More Titans reviews please!! : )

david_b said...

Agreeing with Martinex1, I've heard about this intro, but haven't picked it up as of yet. Great review.

Yeah, the drawing of Robin's eyes early on was something George had to master, but it's great to watch his style develop in the first dozen issues. If I recall, I was first introduced to the NTT with issue 21, the first Brother Blood issue. I was quite impressed with the plotting and urgency of the team dynamics, encouraging me to start picking up back issues in the following few months.

As I've said on occasion, I often found it odd that while in NTT, Dick Grayson was considered some master tactician, yet in the same timeframe in the Batman title, he was portrayed as bit of a clod.

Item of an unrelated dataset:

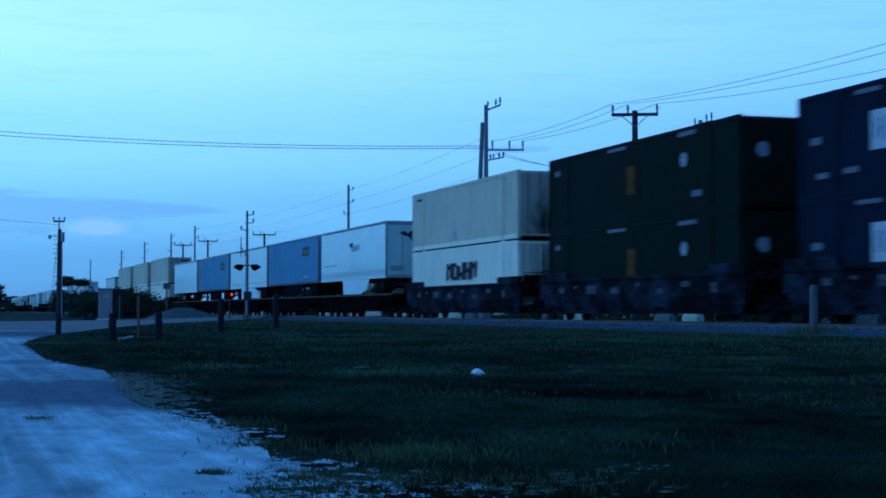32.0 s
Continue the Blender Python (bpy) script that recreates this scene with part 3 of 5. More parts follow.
def container(c_front, z0, m, label, length=16.15, hgt=2.9, style="", doors=True):
    e = tagged(root("container"), label, "shipping container", "containers on the train")
    h = length / 2
    W = 1.3
    body = quick("shell", lambda bm: soft_box(bm, -W + .03, W - .03, -h + .02, h - .02, .1, hgt - .04, .02), m, e)
    # flank sheets with shallow vertical pressings
    for s in (-1, 1):
        def flank(bm):
            n = 52
            pts = []
            for i in range(n):
                y0 = -h + .25 + (length - .5) * i / n
                w = (length - .5) / n
                pts += [(y0, 0), (y0 + w * .35, 0), (y0 + w * .5, .008), (y0 + w * .85, .008)]
            pts.append((h - .25, 0))
            a = [bm.verts.new((s * (W - .03 + q), y, .2)) for y, q in pts]
            b = [bm.verts.new((s * (W - .03 + q), y, hgt - .14)) for y, q in pts]
            for i in range(len(pts) - 1):
                bm.faces.new((a[i], a[i + 1], b[i + 1], b[i]))
        quick("flank_panel", flank, m, e)
        quick("top_rail", lambda bm: soft_box(bm, s * (W - .06) - .06, s * (W - .06) + .06, -h, h, hgt - .14, hgt, .015), m, e)
        quick("bottom_rail", lambda bm: soft_box(bm, s * (W - .06) - .06, s * (W - .06) + .06, -h, h, 0, .2, .015), M_PALE if style == "grey_upper" else m, e)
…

Not a big Perez fan with his work at Marvel, he really reached pinnacle status here on NTT, rightfully so. Arguably next to Cardy and Dillin, no one drew the Titans better.

Doug said...

The Perez/Sinnott combination in the Fantastic Four was a definite winner, as was Perez's teaming with Terry Austin in X-Men Annual #3 (which Edo corrected for me in Monday's post). But he did seem to shine here on NTT.

By the way, I read one of the JLA stories that he and Conway did -- in my opinion his NTT, Wonder Woman, and Crisis work is superior.


R. Lloyd said...

I remember this preview. I couldn't wait for Teen Titans #1 to arrive on the stands. I do remember his X-Men collaboration with Terry Austin on inks. The Titans were my favorite in the 80's and I plan to get one of the Paperback collections if they still are available on Amazon. Can't get enough of George Perez's art and I still think he's one of the best artists in comics. I just bought Teen Titans: Games paperback and read it twice already. I wish that I could get the entire run of the Perez/Wolfman run on the book without spending hundreds of dollars on the omnibus books.

I even have a silver slipcase special edition hardcover, which I paid a $100 for, of Crisis on Infinite Earths. I don't know why Perez and Wolfman didn't go longer than their five year run, however it was comics gold to me. You'll never see creators today stick with a book this long.